** BEGIN **

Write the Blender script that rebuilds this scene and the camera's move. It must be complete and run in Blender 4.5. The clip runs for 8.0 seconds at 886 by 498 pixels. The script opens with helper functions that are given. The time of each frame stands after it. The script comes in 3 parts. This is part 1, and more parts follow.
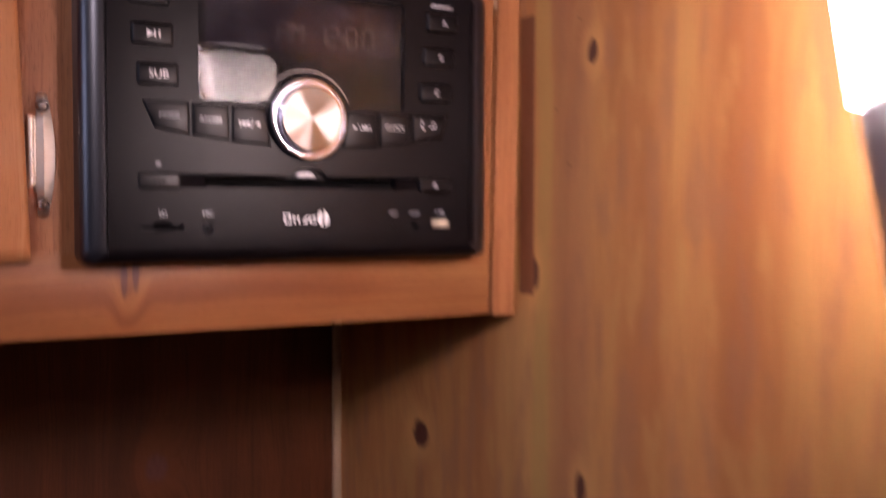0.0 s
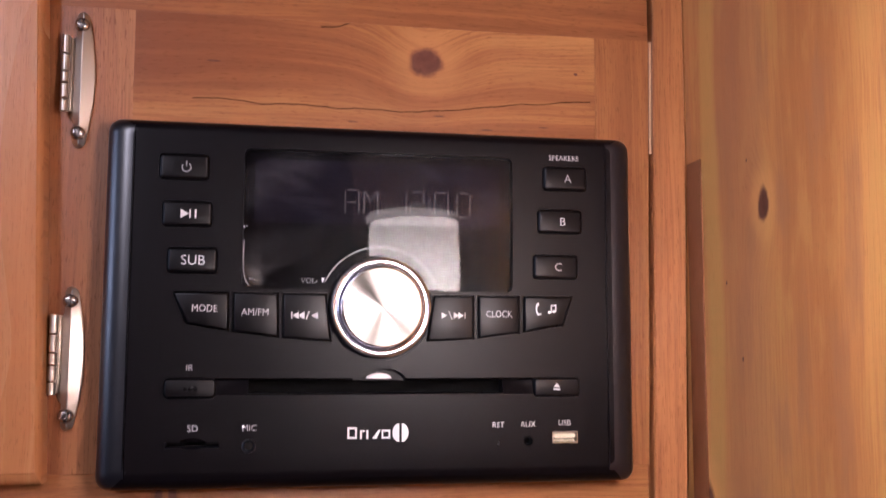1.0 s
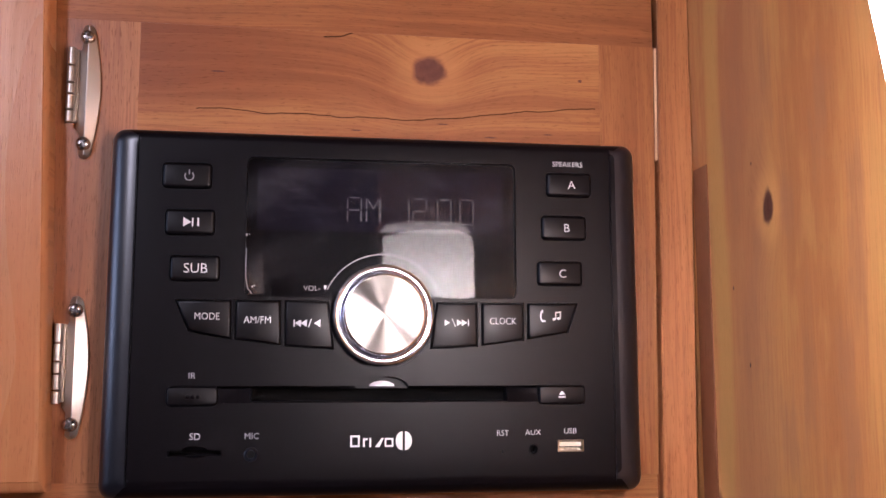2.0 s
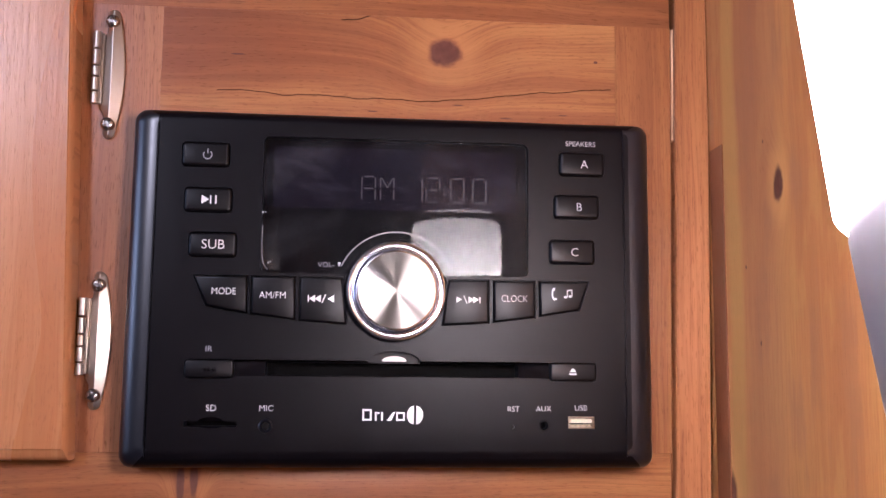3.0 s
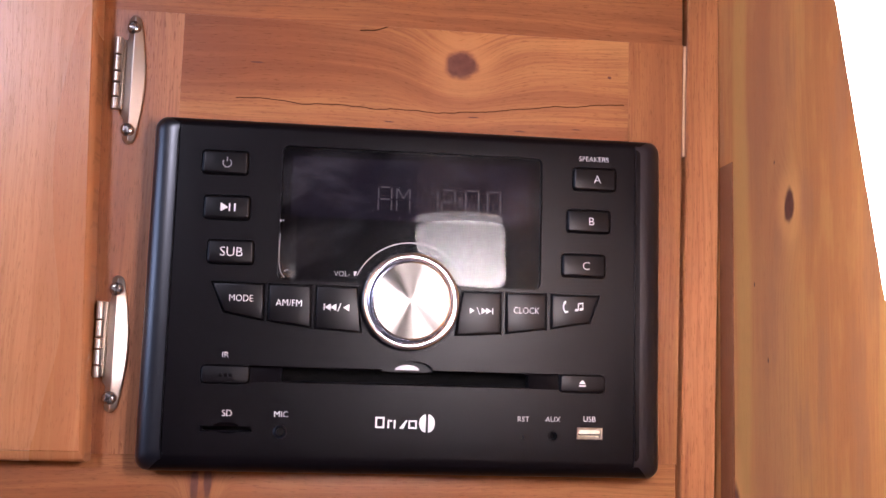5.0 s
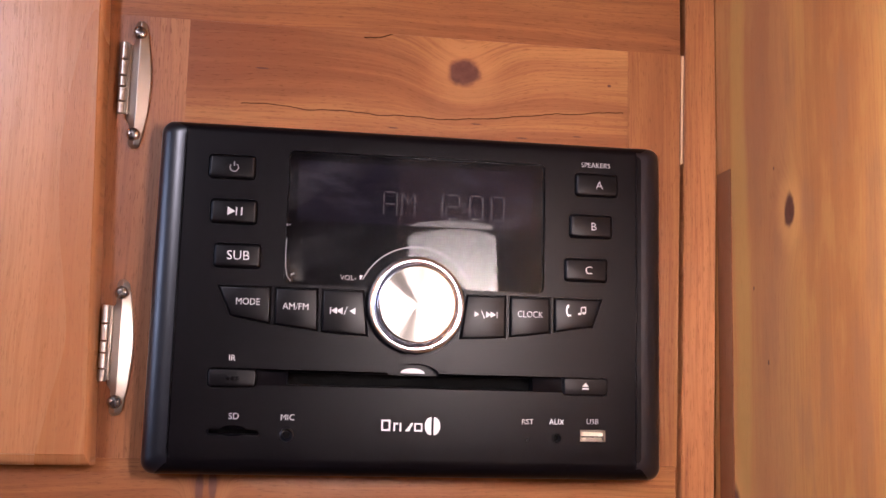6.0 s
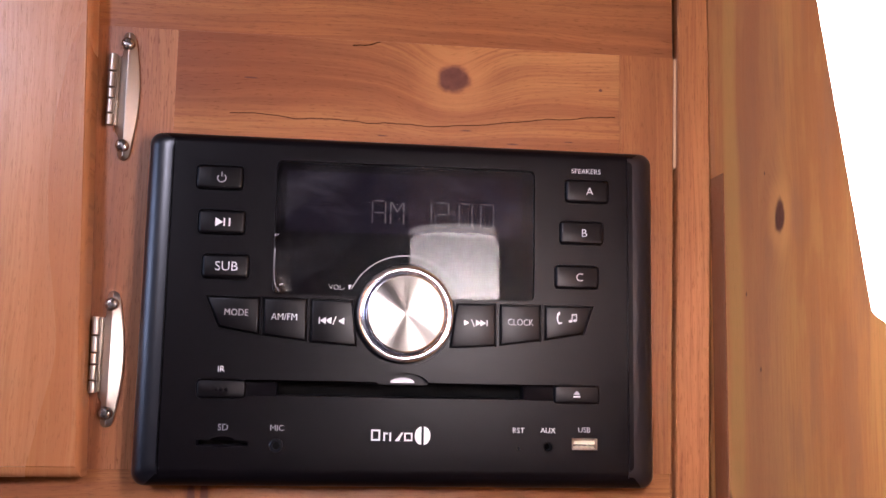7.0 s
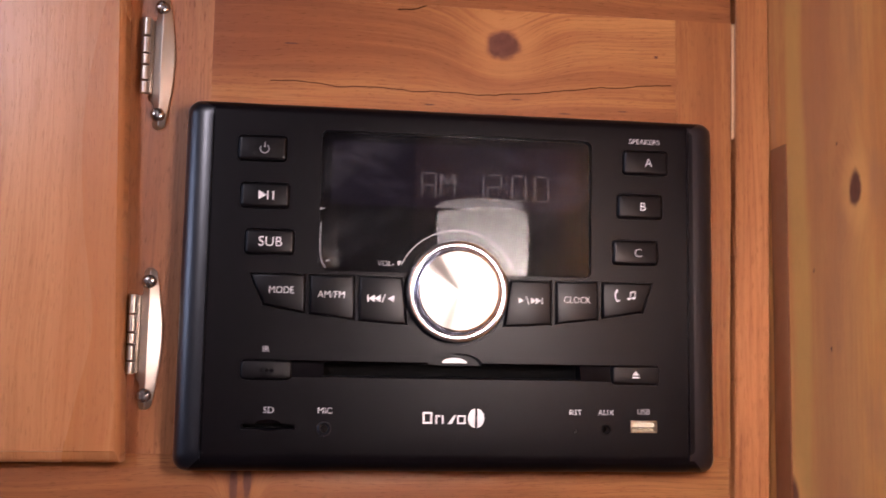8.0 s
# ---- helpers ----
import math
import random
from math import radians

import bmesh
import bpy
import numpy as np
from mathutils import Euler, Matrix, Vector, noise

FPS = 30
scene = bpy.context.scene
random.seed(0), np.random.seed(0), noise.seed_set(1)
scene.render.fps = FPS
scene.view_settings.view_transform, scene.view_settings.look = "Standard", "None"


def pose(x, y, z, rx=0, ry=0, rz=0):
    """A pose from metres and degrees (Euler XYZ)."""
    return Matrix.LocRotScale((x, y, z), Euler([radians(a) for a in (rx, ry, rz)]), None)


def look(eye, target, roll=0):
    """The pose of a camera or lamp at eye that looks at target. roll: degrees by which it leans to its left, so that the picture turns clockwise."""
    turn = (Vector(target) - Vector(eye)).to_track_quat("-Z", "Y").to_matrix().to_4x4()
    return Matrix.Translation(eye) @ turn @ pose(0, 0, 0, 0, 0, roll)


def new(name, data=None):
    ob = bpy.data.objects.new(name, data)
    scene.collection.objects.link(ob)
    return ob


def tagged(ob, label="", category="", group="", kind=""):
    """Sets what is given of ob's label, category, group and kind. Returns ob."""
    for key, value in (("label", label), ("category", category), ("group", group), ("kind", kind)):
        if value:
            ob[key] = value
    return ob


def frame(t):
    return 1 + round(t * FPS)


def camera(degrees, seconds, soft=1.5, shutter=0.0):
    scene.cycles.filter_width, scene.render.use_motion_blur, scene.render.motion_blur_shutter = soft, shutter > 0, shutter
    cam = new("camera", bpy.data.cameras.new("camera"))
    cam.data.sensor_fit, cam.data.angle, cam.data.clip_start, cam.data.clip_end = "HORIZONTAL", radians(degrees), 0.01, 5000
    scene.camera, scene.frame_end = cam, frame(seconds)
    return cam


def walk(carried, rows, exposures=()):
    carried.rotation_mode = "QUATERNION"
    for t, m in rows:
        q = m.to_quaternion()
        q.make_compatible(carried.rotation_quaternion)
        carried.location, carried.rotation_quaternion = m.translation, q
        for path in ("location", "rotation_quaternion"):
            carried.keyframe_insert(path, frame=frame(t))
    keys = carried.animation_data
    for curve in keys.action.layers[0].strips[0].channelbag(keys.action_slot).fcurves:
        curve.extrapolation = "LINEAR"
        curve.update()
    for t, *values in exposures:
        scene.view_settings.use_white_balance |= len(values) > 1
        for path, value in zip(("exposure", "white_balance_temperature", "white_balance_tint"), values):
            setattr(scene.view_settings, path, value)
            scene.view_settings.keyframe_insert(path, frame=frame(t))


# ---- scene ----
cam = camera(48.71, 8.0, shutter=0.5)
PATH = [
    (0, (-0.2260, -0.5692, 0.0299), (0.7603, 1.1690, -0.0484), 0.14),
    (0.2, (-0.2143, -0.5027, 0.0303), (0.7593, 1.2437, 0.0772), -0.24),
    (0.5, (-0.1410, -0.4810, 0.0518), (0.5612, 1.3877, 0.1742), 0.08),
    (1, (-0.0545, -0.4828, 0.0634), (0.2959, 1.4748, 0.2753), 0.16),
    (1.5, (-0.0472, -0.4806, 0.0567), (0.2733, 1.4751, 0.3257), -0.03),
    (1.7, (-0.0468, -0.4807, 0.0576), (0.2708, 1.4767, 0.3182), -0.05),
    (2.8, (-0.0235, -0.4886, 0.0449), (0.1749, 1.4846, 0.3040), 0.36),
    (3, (-0.0234, -0.4896, 0.0440), (0.1683, 1.4845, 0.3014), 0.52),
    (3.5, (-0.0312, -0.4922, 0.0475), (0.1731, 1.4827, 0.2884), 1.07),
    (4, (-0.0309, -0.4939, 0.0485), (0.1622, 1.4821, 0.2900), 1.51),
    (4.5, (-0.0292, -0.4964, 0.0538), (0.1571, 1.4816, 0.2829), 1.76),
    (4.7, (-0.0309, -0.4969, 0.0540), (0.1620, 1.4802, 0.2864), 1.71),
    (5.8, (-0.0522, -0.4989, 0.0516), (0.2074, 1.4682, 0.3025), 1.56),
    (6, (-0.0527, -0.5000, 0.0475), (0.2093, 1.4646, 0.3150), 1.52),
    (6.5, (-0.0356, -0.5072, 0.0556), (0.1764, 1.4665, 0.3000), 1.41),
    (7, (-0.0376, -0.5004, 0.0542), (0.1875, 1.4699, 0.3140), 1.10),
    (7.5, (-0.0478, -0.4875, 0.0527), (0.2008, 1.4810, 0.3037), 0.91),
    (8, (-0.0634, -0.4741, 0.0556), (0.1730, 1.5005, 0.2680), 1.03),
]
walk(cam, [(t, look(eye, target, roll)) for t, eye, target, roll in PATH],
     [(0, -0.32, 6150, 42), (0.6, -0.22, 6300, 30), (1.1, -0.07, 5680, 30), (2.0, -0.06, 5650, 30), (3.0, 0.12, 5450, 30), (4.5, 0.2, 5450, 30), (6.0, 0.08, 5870, 30), (6.6, 0.05, 5650, 30), (7.2, -0.05, 5650, 30), (8, -0.11, 6000, 30)])

# ---- light ----
world = bpy.data.worlds.new("sky")
scene.world = world
world.use_nodes = True
wn = world.node_tree.nodes
sky = wn.new("ShaderNodeTexSky")
sky.sky_type, sky.sun_disc = "NISHITA", False
sky.sun_elevation, sky.sun_rotation = radians(30), radians(200)
world.node_tree.links.new(sky.outputs[0], wn["Background"].inputs[0])
wn["Background"].inputs[1].default_value = 0.1


def area_lamp(name, eye, target, w, h, power, colour):
    data = bpy.data.lights.new(name, "AREA")
    data.shape, data.size, data.size_y, data.energy, data.color = "RECTANGLE", w, h, power, colour
    ob = new(name, data)
    ob.matrix_world = look(eye, target)
    return ob


# daylight in the two window openings
area_lamp("window_light", (-1.48, -0.38, 0.28), (0, -0.33, 0.16), 0.44, 0.50, 4.2, (0.64, 0.79, 1.0))
area_lamp("rear_window_light", (-1.23, -2.18, 0.95), (-0.1, 0, 0.1), 0.34, 0.34, 27.0, (0.99, 0.97, 0.94))
SHADE_GLOW = 51.0


# ---- material helpers ----
class Nodes:
    """A material's node tree with short calls."""

    def __init__(self, name):
        self.mat = bpy.data.materials.new(name)
        self.mat.use_nodes = True
        self.tree = self.mat.node_tree
        self.bsdf = self.tree.nodes["Principled BSDF"]
        self.out = self.tree.nodes["Material Output"]

    def add(self, kind):
        return self.tree.nodes.new(kind)

    def put(self, socket, value):
        if isinstance(value, bpy.types.NodeSocket):
            self.tree.links.new(value, socket)
        else:
            socket.default_value = value

    def math(self, op, a, b=0.0, c=0.0):
        n = self.add("ShaderNodeMath")
        n.operation = op
        for s, v in zip(n.inputs, (a, b, c)):
            self.put(s, v)
        return n.outputs[0]

    def ramp(self, v, lo, hi, a=0.0, b=1.0):
        n = self.add("ShaderNodeMapRange")
        n.interpolation_type = "SMOOTHSTEP"
        for s, x in zip(n.inputs, (v, lo, hi, a, b)):
            self.put(s, x)
        return n.outputs[0]

    def coords(self):
        n = self.add("ShaderNodeTexCoord")
        s = self.add("ShaderNodeSeparateXYZ")
        self.put(s.inputs[0], n.outputs["Object"])
        return n.outputs["Object"], s.outputs

    def vec(self, x, y, z):
        n = self.add("ShaderNodeCombineXYZ")
        for s, v in zip(n.inputs, (x, y, z)):
            self.put(s, v)
        return n.outputs[0]

    def noise(self, vector, scale=1.0, detail=3.0, rough=0.5):
        n = self.add("ShaderNodeTexNoise")
        self.put(n.inputs["Vector"], vector)
        n.inputs["Scale"].default_value, n.inputs["Detail"].default_value, n.inputs["Roughness"].default_value = scale, detail, rough
        return n.outputs["Fac"]

    def mix(self, f, a, b, mode="MIX"):
        n = self.add("ShaderNodeMix")
        n.data_type, n.blend_type = "RGBA", mode
        self.put(n.inputs["Factor"], f)
        for s, v in ((n.inputs[6], a), (n.inputs[7], b)):
            self.put(s, v if isinstance(v, bpy.types.NodeSocket) else (*v, 1))
        return n.outputs[2]

    def bump(self, height, strength, distance):
        n = self.add("ShaderNodeBump")
        n.inputs["Strength"].default_value, n.inputs["Distance"].default_value = strength, distance
        self.put(n.inputs["Height"], height)
        self.put(self.bsdf.inputs["Normal"], n.outputs[0])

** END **

Exercise objective: Leave out every line without the string "carried" and copy the rest.

Answer in full:
def walk(carried, rows, exposures=()):
    carried.rotation_mode = "QUATERNION"
        q.make_compatible(carried.rotation_quaternion)
        carried.location, carried.rotation_quaternion = m.translation, q
            carried.keyframe_insert(path, frame=frame(t))
    keys = carried.animation_data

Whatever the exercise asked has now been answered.